Ed è proprio una grande riflessione sul significato della vita, questo libro, che parte dalla sua negazione, la morte, ma la allontana e la avvicina continuamente, così da farci comprendere che non si può parlare del bianco se non si conosce il nero. Ho trovato molto bello avere l'opportunità di vedere come le vite di questi personaggi vadano avanti proprio grazie a questo evento di per sé tragico. Come si trasformino in coraggio di vivere, proprio perché faccia a faccia con la morte. Ma nessuno di loro riflette mai direttamente su questo punto.  Ed è questa la sottigliezza più bella del romanzo. Forse non sarà niente di nuovo, ma questo non rientra nella mia forma mentis di lettrice. Non è mai il cosa per me.
Quindi si passa al come.  E le cose si complicano.
Devo dire che sono rimasta piacevolmente sorpresa da questo libro, che ha un incipit banale dal punto di vista stilistico. La prosa dell'autrice spesso è piatta, priva di emozione e ciò stride spesso con ciò che vuole dire, che invece per avere un certo spessore dovrebbe caricarsi di patos. Ma spesso non significa sempre ed è qui che sono rimasta imbrigliata. Ci sono pagine davvero molto belle, ricche di poesia. E non solo quella che la defunta lascia segretamente in eredità. Riesce, anche se non pienamente, a coinvolgerti.  Forse avrei avuto meno fretta di scriverlo, questo romanzo. Forse, dico forse, qualche revisione in più l'avrei fatta. Avrei limato le parole, tolto qualche parte didascalica, alleggerito alcuni punti, indagato meglio nelle anime dei personaggi, che spesso restano un po' caricaturali. Ma in generale devo dire che non mi è dispiaciuto. Mi ha fatto riflettere e questo lo trovo il suo punto forte. 

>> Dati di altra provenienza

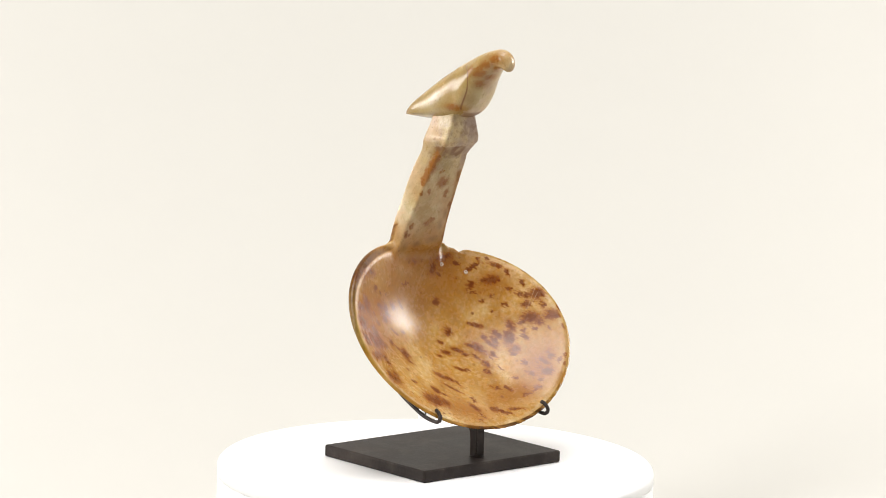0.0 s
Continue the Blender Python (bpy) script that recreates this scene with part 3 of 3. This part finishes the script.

Insomma, devo dire che è comunque il mio genere e se mi capiterà leggerò ancora qualcosa di questa autrice.







giovedì 5 gennaio 2017

Per me non esiste altro, Bernard Malamud

La scrittura come arte, la scrittura come indagine dell'uomo e di se stessi, la scrittura come vita. Sono questi i nodi che compaiono e si sciolgono in questo breve libro dove Francesco Longo ci guida attraverso le parole di Malmud per condurci nella sua stanza segreta, quella in cui uno scrittore è meglio che vada ed è meglio che stia lì dentro e scriva.
Malamud ci offre una panoramica sulla vocazione, sull'immaginazione, sulla moralità della scrittura, sul simbolo di un buon romanzo e lo fa con precisione e chiarezza, consigliandoci come farebbe un padre.
Una delle riflessioni più belle parte dal principio che regge la letteratura, che vede come un modo per arrivare alla comprensione di se stessi e metterci in comunicazione con gli altri esseri umani.  Quindi scrivere ricordandoci dell'anima e dell'umanità dei personaggi, prima di tutto. Essere onesti. L'onestà nella scrittura è una vera e propria legge scritta sulla tavola.  E poi lo stile, che sia libero e sopratutto preciso.
Ogni volta che leggo un saggio di questo tipo la voglia di mettermi alla tastiera è talmente forte che vorrei alzarmi anche in piena notte, e forse è proprio per questo motivo che li leggo. Per ricordare a me stessa che non è del tutto inutile quello che sto facendo. Che il patto fatto con me stessa ha valore, anche se ogni giorno mi chiedo se io abbia il talento. E che provarci, comunque, non è mai una perdita di tempo. Leggere Malamud mi ha confermato che scrivere è un'indagine, di se stessi  e del mondo. È un modo per venire a patti con la vita. E la fatica e a volte il dolore verranno ripagati con la consapevolezza.

Per me non esiste altro, dice. La sintesi di una storia d'amore comune a molti.